A UT associate professor will help lead an international team of researchers into the crater created by an asteroid linked to the extinction of the dinosaurs.
The crater was created by an asteroid that hit the Earth 65.5 million years ago, and is connected to the extinction of three-quarters of all life on earth, according to associate research professor Sean Gulick, who will co-lead the project.
According to Gulick, the goal of the expedition is to recover a cross section of earth from the center of the Chicxulub crater in the Yucatan Peninsula in Mexico.
The rock samples procured from the expedition will be used to further the study of the evolution of life on earth as well as the formation process of impact craters, Gulick said.
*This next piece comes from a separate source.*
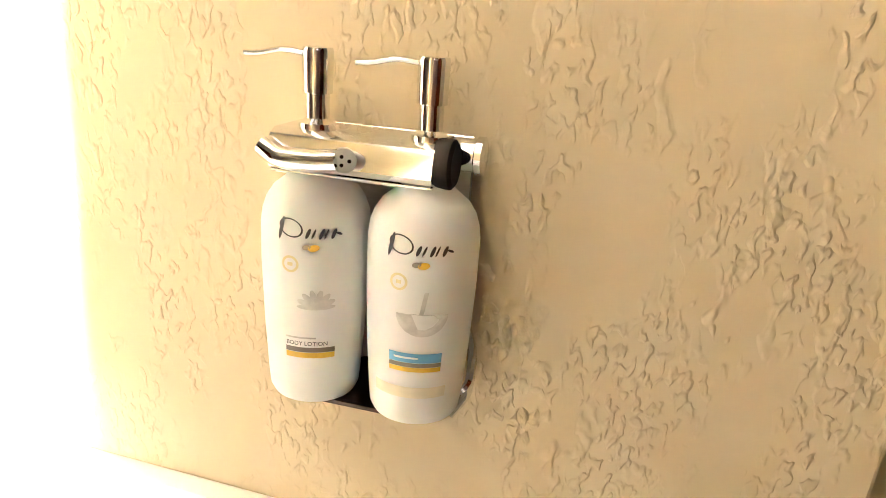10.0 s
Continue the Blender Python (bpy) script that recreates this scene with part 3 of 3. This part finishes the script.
part("skirt_lip", box(TX - 0.008, -0.99, 0.002, TX, YB - 0.036, 0.030, 0.003), M_TUB, tub)
mat_ob = thing("bath_mat", pose(0, 0, 0), "white folded terry bath mat on the tub rim", "bath mat")
for k in range(2):
    part("fold", folded_towel(bmesh.new(), 1.216, 0.330, TZ + 0.003 + 0.036 * k, 1.60, 0.495, TZ + 0.040 + 0.036 * k, 1), M_TOWEL, mat_ob)

# ---- soap dispensers ----
# the bracket hangs a little crooked on the wall
LEAN = pose(-0.316, 0, 1.2, 0, -1.3, 0) @ pose(0.316, 0, -1.2)
DISP = thing("dispenser_bracket", LEAN @ pose(-0.3160, 0, -0.0045), "chrome wall bracket locking two pump bottles", "bracket")
part("back_plate", box(-0.060, -0.004, 1.114, 0.060, -0.0005, 1.30, 0.001, 1), M_CHROME, DISP)
part("base_tray", loft([[(x, y, 1.1138) for x, y in rounded(-0.062, -0.056, 0.066, -0.001, 0.024, 5)], [(x, y, 1.1168) for x, y in rounded(-0.062, -0.056, 0.066, -0.001, 0.024, 5)]]), M_BRONZE, DISP)
sec = [(-0.058, 1.277), (-0.061, 1.281), (-0.060, 1.290), (-0.056, 1.298), (-0.050, 1.301), (-0.012, 1.301), (-0.012, 1.298), (-0.049, 1.298), (-0.053, 1.295), (-0.057, 1.289), (-0.058, 1.282), (-0.055, 1.279)]
part("clamp_cover", loft([[(x, y, z) for y, z in sec] for x in (-0.058, -0.03, 0.0, 0.03, 0.048)]), M_CHROME, DISP)
part("lower_lip", box(-0.058, -0.058, 1.2735, 0.048, -0.010, 1.2765, 0.001, 1), M_CHROME, DISP)
part("arm", tube(bend([(-0.058, -0.061, 1.2900), (-0.045, -0.066, 1.2850), (-0.022, -0.067, 1.2855), (-0.006, -0.068, 1.2880)], 4), 0.0085, 14, flat=0.85), M_CHROME, DISP)
lk = part("lock", lathe([(0.0065, 0), (0.0075, 0.002), (0.0075, 0.008)], 18, pose(-0.006, -0.063, 1.2885, 90, 0, 25)), M_SATIN, DISP, "round chrome lock with pin holes")
for k in range(3):
    a = 2 * math.pi * k / 3
    part("pin_hole", lathe([(0.0012, 0), (0.0012, 0.0006)], 8, pose(-0.006, -0.063, 1.2885, 90, 0, 25) @ pose(0.003 * math.cos(a), 0.003 * math.sin(a), 0.0077)), M_BLACKPLASTIC, lk)
part("end_cap", lathe([(0.0145, 0), (0.0155, 0.002), (0.0155, 0.010), (0.013, 0.012)], 24, pose(0.0465, -0.044, 1.2885, 0, 90)), M_BLACKPLASTIC, DISP, "dark round end cap")
part("end_rod", lathe([(0.011, 0), (0.011, 0.013), (0.0125, 0.014), (0.0125, 0.018), (0.010, 0.019)], 24, pose(0.052, -0.020, 1.291, 0, 90)), M_CHROME, DISP)
part("end_rod", lathe([(0.009, 0), (0.009, 0.010)], 20, pose(-0.066, -0.020, 1.289, 0, 90)), M_CHROME, DISP)
part("side_loop", tube(bend([(0.064, -0.004, 1.164), (0.073, -0.016, 1.152), (0.075, -0.030, 1.130), (0.064, -0.042, 1.1155)], 4), 0.0034, 8, flat=1.8), M_CHROME, DISP)
reshape(DISP, 0.92, 0.92, 0.905, 1.114)

R = 0.0352


def wrap(bm, z, dx, m=Matrix(), lift=0.0004):
    """Lays flat artwork, drawn in x and y metres, round a bottle's front at height z."""
    bmesh.ops.triangulate(bm, faces=bm.faces[:])
    bmesh.ops.subdivide_edges(bm, edges=[e for e in bm.edges if e.calc_length() > 0.006], cuts=3, use_grid_fill=False)
    for v in bm.verts:
        x, y = v.co.x + dx, v.co.y
        h = z + y
        r = lift + (R if h > 0.105 else R - 0.0018 * (0.105 - h) / 0.045 if h > 0.060 else R - 0.0018 - 0.0022 * (0.060 - h) / 0.035)
        a = x / R
        v.co = Vector((r * math.sin(a), -r * math.cos(a), h))
    return bm


def ribbon(x0, x1, y0, y1, n=14, lean=0.0):
    bm = bmesh.new()
    lo = [bm.verts.new((x0 + (x1 - x0) * k / n, y0, 0)) for k in range(n + 1)]
    hi = [bm.verts.new((x0 + (x1 - x0) * k / n + lean, y1, 0)) for k in range(n + 1)]
    for k in range(n):
        bm.faces.new((lo[k], lo[k + 1], hi[k + 1], hi[k]))
    return bm


def blot(cx, cy, rx, ry, turn=0.0, n=20, hole=0.0, bm=None):
    bm = bm or bmesh.new()
    c, s = math.cos(radians(turn)), math.sin(radians(turn))

    def at(a, f):
        x, y = rx * f * math.cos(a), ry * f * math.sin(a)
        return bm.verts.new((cx + x * c - y * s, cy + x * s + y * c, 0))
    o = [at(2 * math.pi * k / n, 1) for k in range(n)]
    if hole:
        i = [at(2 * math.pi * k / n, hole) for k in range(n)]
        for k in range(n):
            bm.faces.new((o[k], o[(k + 1) % n], i[(k + 1) % n], i[k]))
    else:
        bm.faces.new(o)
    return bm


def words(text, size):
    cu = bpy.data.curves.new("words", "FONT")
    cu.body, cu.size, cu.align_x = text, size, "LEFT"
    ob = bpy.data.objects.new("words", cu)
    me = bpy.data.meshes.new_from_object(ob)
    bm = bmesh.new()
    bm.from_mesh(me)
    bpy.data.objects.remove(ob)
    bpy.data.meshes.remove(me)
    return bm


def pump_bottle(x, kind, label):
    b = thing("pump_bottle", LEAN @ pose(x, -0.0357, 1.1035), label, "soap bottle", "pump bottles on the wall")
    H = 0.150
    prof = [(0.0240, 0.009), (0.0280, 0.0105), (0.0302, 0.015), (0.0312, 0.025), (R - 0.0018, 0.060), (R, 0.105), (R, 0.132), (R - 0.001, 0.140), (R - 0.0035, 0.148), (R - 0.008, 0.155), (R - 0.014, 0.160), (0.018, 0.163), (0.0165, 0.165), (0.0165, 0.176)]
    body = part("body", lathe(prof, 48), M_BOTTLE, b)
    pm = part("pump", lathe([(0.0115, 0.192), (0.0115, 0.196), (0.0086, 0.198), (0.0074, 0.199), (0.0074, 0.214), (0.0092, 0.2145), (0.0096, 0.240), (0.0090, 0.242), (0.002, 0.2425)], 22), M_CHROME, b, "chrome pump head")
    part("spout", tube(bend([(0, 0, 0.237), (-0.022, -0.003, 0.2395), (-0.036, -0.005, 0.236), (-0.046, -0.006, 0.2355)], 4), 0.0027, 10, flat=0.75), M_CHROME, pm)
    tw = 0.0115 if kind == "lotion" else 0.0085
    # brand mark as plain slanted strokes
    part("brand_mark", wrap(blot(-0.0120, 0.0008, 0.0080, 0.0060, -20, hole=0.86), 0.1350, tw), M_INK, body, "dark slanted brand mark")
    for dx, dy, w, h, lean in ((-0.0182, 0.0, 0.0013, 0.0080, -14), (-0.0012, -0.0022, 0.0011, 0.0036, -22), (0.0022, -0.0022, 0.0007, 0.0034, -22), (0.0070, -0.0022, 0.0011, 0.0037, -22),
                               (0.0098, -0.0022, 0.0006, 0.0036, -22), (0.0144, -0.0022, 0.0012, 0.0036, -22), (0.0178, -0.0022, 0.0022, 0.0008, -22)):
        part("brand_stroke", wrap(blot(dx, dy, w, h, lean), 0.1350, tw), M_INK, body)
    part("emblem", wrap(blot(0.0022, 0, 0.0036, 0.0022, 12), 0.1235, tw), M_GOLD, body)
    part("emblem", wrap(blot(-0.0022, 0.0004, 0.0026, 0.0017, 10), 0.1235, tw), M_TAUPE, body)
    part("seal", wrap(blot(-0.0125, 0, 0.0056, 0.0056, hole=0.72), 0.1120, tw), M_PALE, body)
    part("seal", wrap(ribbon(-0.0142, -0.0108, -0.0012, 0.0012), 0.1120, tw), M_PALE, body)
    if kind == "lotion":
        fl_ = blot(0.004, -0.0035, 0.0125, 0.0022)
        for tn in (20, 48, 76, 104, 132, 160):
            c, s_ = math.cos(radians(tn)), math.sin(radians(tn))
            blot(0.004 + 0.0072 * c, -0.003 + 0.0060 * s_, 0.0056, 0.0021, tn, bm=fl_)
        part("flower_print", wrap(fl_, 0.0870, tw), M_GREY, body, "pale grey flower print")
        part("caption", wrap(words("BODY LOTION", 0.0042), 0.0556, tw - 0.0165), M_INK, body, "small dark caption")
        part("caption", wrap(ribbon(-0.0165, 0.004, 0, 0.0012), 0.0605, tw), M_GREY, body)
        part("stripe", wrap(ribbon(-0.0170, 0.0170, 0, 0.0036), 0.0505, tw), M_TAUPE, body)
        part("stripe", wrap(ribbon(-0.0170, 0.0170, 0, 0.0040), 0.0463, tw), M_GOLD, body)
    else:
        fl_ = bmesh.new()
        arc = [fl_.verts.new((0.003 + 0.0165 * math.cos(math.pi * (1 + k / 14)), 0.004 + 0.0150 * math.sin(math.pi * (1 + k / 14)), 0)) for k in range(15)]
        fl_.faces.new(arc)
        part("bowl_print", wrap(fl_, 0.0875, tw), M_GREY, body, "pale grey milk bowl print")
        part("splash_print", wrap(ribbon(0.0010, 0.0036, 0.004, 0.019, lean=0.0025), 0.0875, tw, lift=0.0006), M_GREY, body)
        part("stripe", wrap(ribbon(-0.0175, 0.0175, 0, 0.0066), 0.0580, tw), M_BLUE, body)
        part("caption", wrap(ribbon(-0.0140, 0.0020, 0, 0.0014), 0.0608, tw, lift=0.0007), M_BOTTLE, body)
        part("stripe", wrap(ribbon(-0.0175, 0.0175, 0, 0.0030), 0.0548, tw), M_TAUPE, body)
        part("stripe", wrap(ribbon(-0.0175, 0.0175, 0, 0.0032), 0.0514, tw), M_GOLD, body)
        # wide pale cream band low on the bottle's front
        part("stripe", wrap(ribbon(-0.0300, 0.0230, 0, 0.0080, 20), 0.0320, tw), M_CREAMBAND, body)
    reshape(b, 0.93, 0.93, 0.91)


pump_bottle(-0.3475, "lotion", "white lotion pump bottle with gold stripe in the bracket")
pump_bottle(-0.2795, "wash", "white soap pump bottle with blue stripe in the bracket")

# ---- floor tiles ----
TW, TL, GAP = 0.307, 0.627, 0.0045
for ix in range(-3, 8):
    for iy in range(-2, 2):
        x0, y0 = 0.197 + TW * ix, -0.489 + TL * iy
        x1, y1 = x0 + TW, y0 + TL
        if x1 < XL or x0 > 1.28:
            continue
        a, b, c, d = max(x0, XL), max(y0, YI - 0.055), min(x1, 1.27), min(y1, YB)
        if c - a < 0.02 or d - b < 0.02:
            continue
        part("tile", box(a + GAP / 2, b + GAP / 2, -0.004, c - GAP / 2, d - GAP / 2, 0.0, 0.0012, 1), M_TILE, floor_ob, smooth=False)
“[The Chicxulub crater] is the only impact crater linked to a mass extinction event — therefore, it is an incredible opportunity to study how life recovered after the mass extinction,” Gulick said. “Also, we can see the way impact craters look on other planets, but on Earth we can collect the samples and figure out fundamental things about the process that makes them possible.”
The exploration is the latest of decades of initiatives to study the asteroid crater, senior research scientist Gail Christeson said.
“I have been involved in studying the crater for 20 years and it has been a very large effort involving universities from all over the world,” Christeson said. “We can image the crater really well using geophysical techniques, but we do not actually have samples of what we are imaging. That is what the drilling will do.”
After the expedition, half of the core will be sent to Germany, where an international team of geologists will analyze the samples, while other half will be stored at a repository at Texas A&M University for future research needs.
The rock samples will either improve or challenge existing research on impact craters, because previous data has been incomplete, according to Jason Sanford, geological sciences graduate student.
“Some of those sediments have been drilled before, but the data for those drill sets are either not well-preserved or not recorded at all,” Sanford said. “The new cores will be really great data points that will either corroborate or change what [geologists’] interpretations were.”
The project’s short time span and unprecedented nature poses a special challenge as researchers strive to extract the very best samples, Gulick said.
“We will be only be out be out to sea for two months, so we need to use every bit of that time wisely,” Gulick said. “You never know what is going to happen when you literally drill 5000 feet into the earth’s surface and bring back cores.”